When I am overwhelmed, I try and do things that just straight up bring me joy and are in my control. I cook a lot of vegan meals for myself and my partner, and I can get pretty obsessed about them. If the house is a wreck or I’ve been too cooped up, I love getting out of the house and getting someone else to cook for me instead!

I am a big proponent of going on walks to clear my head. They are best in the morning to coffee shops or in the afternoons to grocery stores; I know a lot of people swear by walks that don’t need to go anywhere. But gosh if I don’t love a walk where I can call my mom, my brother, or my friend I haven’t talked to in awhile and, like – grab a vegetable for later. Or a nice little juice/can of something!

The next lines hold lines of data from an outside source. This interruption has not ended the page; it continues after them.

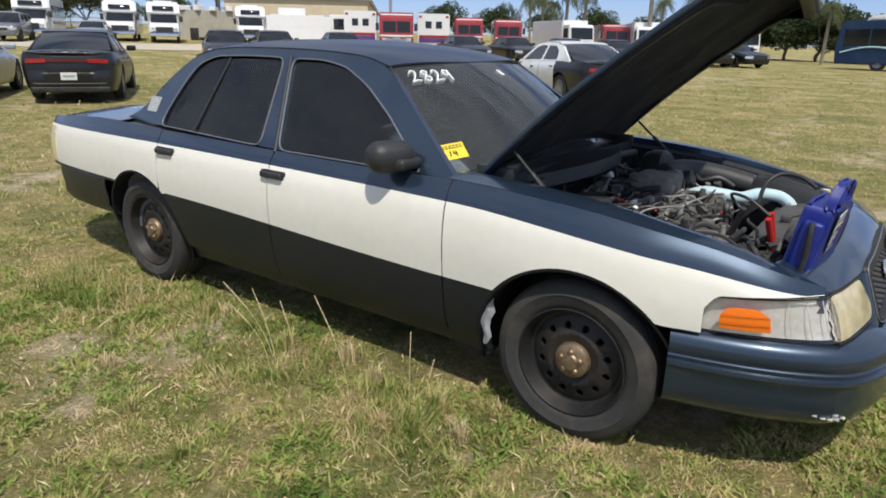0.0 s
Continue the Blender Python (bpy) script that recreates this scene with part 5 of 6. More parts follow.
    for s in (-1, 1):
        bm = bmesh.new()
        rows = []
        for k in range(6):
            x = x1 + 0.07 - 0.005 * k - 0.045 * max(0, k - 2) ** 1.5
            y = 0.52 + 0.085 * k
            rows.append([(min(x + 0.012, x1 + 0.09), s * min(y * hw, yf(min(x, x1), z) + 0.012), z) for z in np.linspace(zf - 0.17, zf - 0.01, 4)])
        grid(bm, rows)
        part("headlamp", thicken(bm, 0.01), HEADLAMP, car)
    bm = bmesh.new()
    rows = [[(x1 + 0.088 - 0.02 * u * u, u * 0.42, z) for u in np.linspace(-1, 1, 9)] for z in np.linspace(zf - 0.19, zf - 0.01, 7)]
    grid(bm, rows)
    part("grille", thicken(bm, 0.008), BLACK_PLASTIC, car)
    car.matrix_world = at
    return car


def stand(x, y, heading):
    """Level on the field at (x, y), looking along heading degrees from the x axis."""
    return Matrix.Translation((x, y, ground_z(x, y))) @ Euler((0, 0, radians(heading))).to_matrix().to_4x4()


def by_rear(S, x, y, heading):
    d = S["wb"] / 2 + S["ro"]
    return stand(x + d * math.cos(radians(heading)), y + d * math.sin(radians(heading)), heading)


build_car(CHARGER, "black muscle sedan with a full-width red tail lamp", P_BLACK, by_rear(CHARGER, -13.6, 3.8, 146), "sedans parked in the field")
build_car(CHARGER, "silver muscle sedan with a full-width red tail lamp", P_SILVER, by_rear(CHARGER, -14.6, 1.38, 146), "sedans parked in the field")
bw = build_car(CHARGER, "black and white police sedan marked 911", P_BLACK, by_rear(CHARGER, -5.1, 12.3, 144), "sedans parked in the field", two_tone=(P_WHITE, (-1.22, 0.82)), roof_paint=P_WHITE)
lettering("911", 0.17, CHALK, "number_lettering", bw, Matrix.Translation((-1.05, 0.957, 0.80)) @ Euler((radians(84), 0, radians(180))).to_matrix().to_4x4())
build_car(EXPLORER, "dark green sport utility vehicle on the grass", P_GREEN, by_rear(EXPLORER, -16.0, -2.25, 143), kind="suv", rear="lamps", name="parked_suv", category="suv")
build_car(TAHOE, "black sport utility vehicle with a white rear bumper", P_BLACK, by_rear(TAHOE, -20.3, -3.6, 143), "large utility vehicles", kind="suv", rear="lamps", bumper_paint=P_WHITE, name="parked_suv", category="suv")
build_car(EXPLORER, "black sport utility vehicle beside other parked cars", P_BLACK, by_rear(EXPLORER, -22.8, -14.0, 146), "large utility vehicles", kind="suv", rear="lamps", name="parked_suv", category="suv")
build_car(TAHOE, "dark blue large sport utility vehicle in the field row", P_NAVY, by_rear(TAHOE, -24.4, -18.2, 148), "large utility vehicles", kind="suv", rear="lamps", name="parked_suv", category="suv")
build_car(CROWN, "white sedan with red tail lamps on the grass", P_WHITE, by_rear(CROWN, -24.6, -12.1, 162), "sedans parked in the field", rear="lamps")
build_car(CROWN, "dark green and white sedan on the grass", P_GREEN, by_rear(CROWN, -21.8, -15.9, 147), "sedans parked in the field", rear="lamps", bumper_paint=P_WHITE)
build_car(CROWN, "dark sedan with red tail lamps in the field row", P_NAVY, by_rear(CROWN, -25.2, -24.6, 143), "sedans parked in the field", rear="lamps")
cv = build_car(CROWN, "black retired police cruiser facing the field", P_BLACK, stand(-25.1, 16.3, -33), "row of black cruisers", rear="lamps")
for x, y, h in ((-26.4, 20.2, -33), (-26.0, 24.6, -35), (-22.2, 31.1, -36), (-20.6, 34.4, -38), (-18.0, 36.6, -38), (-15.5, 38.4, -39), (-13.2, 40.3, -40), (-11.4, 42.0, -40), (-9.7, 43.6, -40)):
    copy_thing(cv, stand(x, y, h))
build_car(CROWN, "silver grey sedan beside the shuttle buses", P_SILVER, stand(-48.6, 22.6, -36), rear="lamps")
build_car(TAHOE, "dark sport utility vehicle beside the shuttle buses", P_GREY, stand(-49.8, 17.6, -36), kind="suv", rear="lamps", name="parked_suv", category="suv")
build_car(CROWN, "white patrol sedan parked beyond the green vehicle", P_WHITE, stand(-31.5, -0.9, 20), rear="lamps")
white_far = build_car(CROWN, "small white car in a distant lot", P_WHITE, stand(-121, 38, -60), "cars in the distant lot", rear="lamps")
for k in range(1, 26):
    copy_thing(white_far, stand(-121 + 0.35 * k, 38 - 2.9 * k, -60))


def hull(outline, hw, bevel=0.06):
    """A box body from its side outline (x, z), as wide as 2 hw."""
    bm = plate(bmesh.new(), outline, 2 * hw, m=Matrix.Translation((0, -hw, 0)))
    es = [e for e in bm.edges if len(e.link_faces) == 2 and e.calc_face_angle() > 0.35]
    bmesh.ops.bevel(bm, geom=es, offset=bevel, segments=2, affect="EDGES")
    return bm


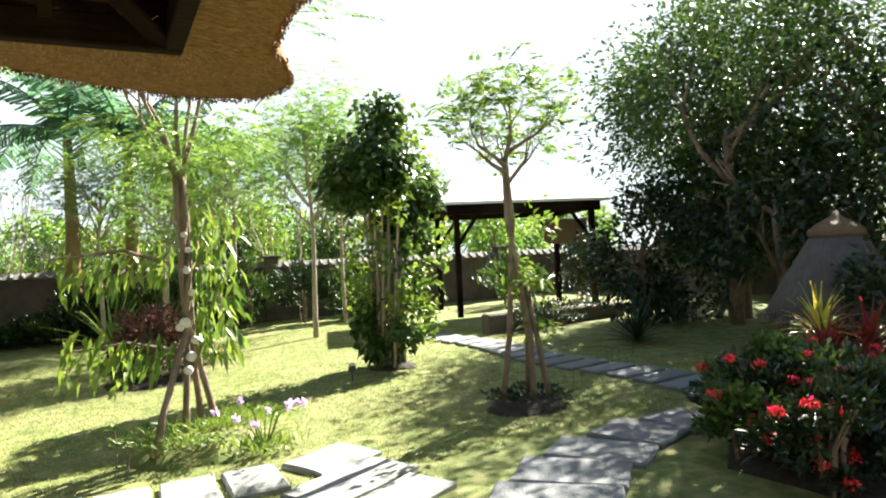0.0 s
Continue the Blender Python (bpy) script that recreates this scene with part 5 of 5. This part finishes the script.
def background():
    # dark mass of trees to the east
    for i, (x, y, h, c) in enumerate([(9.6, 6.2, 6.2, 2.5), (10.8, 4.2, 7.2, 2.4), (12.3, 6.9, 7.6, 2.6), (11.3, 7.9, 6.8, 2.4), (10.2, 1.8, 6.6, 2.3), (12.6, 2.6, 8.5, 2.8), (13.6, 9.4, 5.6, 1.9)]):
        leafy_tree("garden_tree", x, y, h, (c, c), 220 + i, "leaf", n=11000, leaf=0.13, wide=0.06, label="tall dense dark green tree in the east of the garden", low=0.12, group="trees east of the lawn")
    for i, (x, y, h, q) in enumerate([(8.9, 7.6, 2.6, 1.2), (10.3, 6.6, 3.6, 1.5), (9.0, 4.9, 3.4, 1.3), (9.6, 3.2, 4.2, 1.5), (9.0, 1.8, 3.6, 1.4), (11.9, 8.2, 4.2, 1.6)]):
        leafy_tree("shade_shrub", x, y, h, (q, q), 240 + i, "leaf_shade", n=2600, leaf=0.16, wide=0.08, label="dark shaded tall shrub in the east border", low=0.03, group="shrubs in the east border")
    # along and beyond the wall
    feather_tree("feather_tree", 4.05, 11.8, 5.0, 1.4, 31, per=34)
    banana(-0.45, 17.0, 5.0, 41, 14, 3.7)
    banana(0.85, 16.8, 4.8, 42, 13, 3.5)
    banana(2.3, 17.0, 4.7, 48, 12, 3.2)
    banana(-6.9, 16.6, 3.3, 43, 8, 2.0)
    banana(-5.6, 16.8, 3.4, 44, 8, 2.0)
    banana(-12.8, 15.5, 4.6, 45, 10, 2.4)
    banana(-16.5, 16.5, 7.0, 46, 11, 3.0)
    for i, (x, y, h, c) in enumerate([(1.4, 14.2, 5.0, 1.2), (2.6, 14.6, 4.6, 1.3), (0.2, 15.2, 4.4, 1.1), (5.4, 14.0, 4.8, 1.2), (3.2, 16.0, 5.4, 1.3)]):
        feather_tree("feather_tree", x, y, h, c * 1.1, 51 + i, per=13, group="feathery trees by the wall")
    for i, (x, y, w, h) in enumerate([(-1.6, 16.9, 0.7, 0.6), (-3.9, 16.9, 0.8, 1.5), (6.8, 14.4, 0.9, 1.2), (0.4, 16.6, 0.8, 1.5), (1.7, 16.4, 0.8, 1.6), (-0.2, 16.2, 0.8, 1.3), (1.0, 15.8, 0.9, 1.2), (2.2, 15.6, 0.9, 1.5), (3.4, 15.4, 0.9, 1.6), (4.6, 15.0, 0.9, 1.5), (5.8, 14.8, 0.8, 1.3), (-2.6, 17.0, 0.7, 0.55), (-0.7, 16.6, 0.7, 0.8), (0.3, 15.9, 0.7, 0.8), (1.6, 15.3, 0.7, 0.9), (-1.2, 16.9, 0.6, 0.65), (9.8, 13.6, 1.2, 1.4), (11.4, 12.6, 1.2, 1.6)]):
        bush("wall_shrub", (x, y), (w, w * 0.7, h), 1100, 0.2, 0.06, M["leaf_shade"] if i % 2 else M["leaf"], "dark green shrub at the foot of the boundary wall", seed=230 + i, group="shrubs along the wall", upward=1.0)
    for i in range(30):
        x = -24 + 1.35 * i
        y = 20.0 + 2.2 * ((i * 7) % 5) / 2
        h = 2.5 + 0.8 * ((i * 5) % 4) / 2 + (1.6 if x > 1.5 else 0.0) + (1.2 if x < -8 else 0.0)
        leafy_tree("wild_tree", x, y, h, (1.5, 1.4), 260 + i, ("leaf_bright", "leaf_feather", "leaf")[i % 3], n=2300, leaf=0.2, wide=0.085, label="light green wild tree beyond the boundary wall", low=0.15, lump=0.1, group="trees beyond the wall")
    for i, (x, y, h) in enumerate([(-3.6, 18.6, 4.6), (-2.6, 19.2, 5.2), (-1.9, 18.4, 4.2), (-4.6, 19.0, 4.4), (5.0, 18.0, 5.0)]):
        ob = thing("bare_shrub", (x, y, g(x)), "thin bare-branched shrub beyond the wall", "shrub", "bare shrubs beyond the wall")
        s, tips = Shape(), []
        for q in range(5):
            limbs(s, (0.1 * math.cos(q), 0.1 * math.sin(q), 0), (0.35 * math.cos(q * 1.3), 0.35 * math.sin(q * 1.3), 1.0), h * 0.5, 0.03, 2, 0.45, 400 + 9 * i + q, tips, 0.3, 5)
        part("branchwork", s, M["bark_pale"], ob)
        p, w = tip_points(tips, 7, 0.15, 60 + i)
        part("foliage", leaf_mesh("foliage", p, w, 0.12, 0.05, M["leaf_bright"]), M["leaf_bright"], ob)
    for i in range(14):
        leafy_tree("far_tree", -34 + 6.2 * i, 34 + 4 * (i % 3), 3.8 + 1.2 * (i % 2), (3.8, 3.0), 300 + i, "leaf_feather" if i % 2 else "leaf", n=2600, leaf=0.42, wide=0.2, label="hazy far tree beyond the garden", low=0.05, group="far trees")
    for i in range(9):
        leafy_tree("west_tree", -20 + 1.5 * i, 13.6 + 1.1 * (i % 3), 4.4 + 0.8 * (i % 3), (1.6, 1.4), 330 + i, "leaf" if i % 2 else "leaf_bright", n=2600, leaf=0.18, wide=0.08, label="leafy tree behind the stair", low=0.1, group="trees behind the houses")
    banana(-16.2, 8.6, 5.6, 47, 12, 2.6)
    for i, (x, y, h) in enumerate([(-15.2, 9.4, 3.6), (-16.8, 10.4, 4.2), (-17.6, 8.8, 7.6), (-18.6, 11.2, 8.4), (-15.6, 11.4, 3.8), (-18.2, 6.8, 6.0)]):
        leafy_tree("west_tree", x, y, h, (1.4, 1.3), 360 + i, "leaf_bright" if i % 2 else "leaf", n=3200, leaf=0.19, wide=0.08, label="leafy tree behind the stair", low=0.1, group="trees behind the houses")
    for i in range(6):
        leafy_tree("west_tree", -22 + 2.0 * i, 17.5 + 0.7 * (i % 2), 8.2 + 0.5 * (i % 3), (2.0, 1.8), 345 + i, "leaf_bright" if i % 2 else "leaf", n=3000, leaf=0.22, wide=0.1, label="tall leafy tree behind the houses", low=0.35, group="trees behind the houses")


def lawn_grass():
    """Short blades over the part of the lawn that is seen from close by."""
    n = 210000
    r = np.random.default_rng(77)
    x = r.uniform(-9.4, 6.8, n)
    y = 2.65 + 10.5 * r.random(n) ** 1.5
    keep = ~((x > -2.66) & (x < -1.9) & (y > 4.3) & (y < 11.3)) & ~((y < 4.15) & (y > 3.4) & (x > -2.8) & (x < 1.6) & (((x + 2.42 + 0.2) % 0.455) < 0.40))
    keep &= ~((x < -3.12) & (y > 8.1)) & ~((x < -3.7) & (y > 5.0) & (y < 7.1) & (x > -8.4))
    keep &= ~((np.abs(x - 5.75) < 0.4)) & ~((x > 2.3) & (x < 5) & (y < 3.1))
    x, y = x[keep], y[keep]
    n = len(x)
    z = np.where(x > -2.8, 0.0314 * (x + 2.8), np.maximum(0.0157 * (x + 2.8), -0.11)) - 0.035
    w = r.normal(0, 0.55, (n, 3)) + np.array([0, 0, 1.0])
    me = leaf_mesh("grass", np.stack([x, y, z], 1), w, r.uniform(0.025, 0.06, n), 0.006, M["blade"], fold=0.2, droop=0.2)
    m = 60000
    a, b = r.uniform(-8.9, -3.2, m), r.uniform(2.8, 5.0, m)
    a, b = a[(b < 4.7) | (a > -3.5)], b[(b < 4.7) | (a > -3.5)]
    near = leaf_mesh("long_grass", np.stack([a, b, np.maximum(0.0157 * (a + 2.8), -0.11) - 0.035], 1), r.normal(0, 0.6, (len(a), 3)) + np.array([0, 0, 1.0]), r.uniform(0.035, 0.075, len(a)), 0.0075, M["blade"], fold=0.2, droop=0.35)
    tagged(part("long_grass", near, M["blade"]), "longer tufted grass blades before the flower bed", "grass", kind="stuff")
    tagged(part("grass", me, M["blade"]), "short mown grass blades on the lawn", "grass", kind="stuff")


bed_planting()
weeping_tree()
twisted_tree()
vine_column()
bare_tree()
lawn_shrub()
croton_corner()
right_border()
background()
lawn_grass()
garden_paths()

My sketchbook is a constant bin for each and every overwhelmed moment in my life. I have been finding journals from my childhood on the past few trips back home; it’s really been hitting me that I have always had some type of output of this fashion. I love to treat my sketchbook as a dumping ground for feelings, drawings, and scrapbook bits. I think doing this has also been bangin’ for my memory. I really like to work on them at coffee shops, at a bar, or while watching something I can easily zone out from on TV.

For all my music heads out there: another piece of advice that is simple is to just build playlists for yourself. I cherish my Spotify account and have made monthly playlists since 2014! When I am in a funk, maybe I will go back to the playlist from last month to try and remind myself of the good moods I was in at that time. I like to revisit the monthly playlist from a year, or several years, prior to really get my gears turning. There is this overrated animation trope from The Animator’s Survival Kit about not listening to music while you animate, but gosh, I think it’s bogus! I really can reach a good flow state if I have the right type of thing in my ears. A lot of the time, admittedly, it’s music I would have liked as a teenager.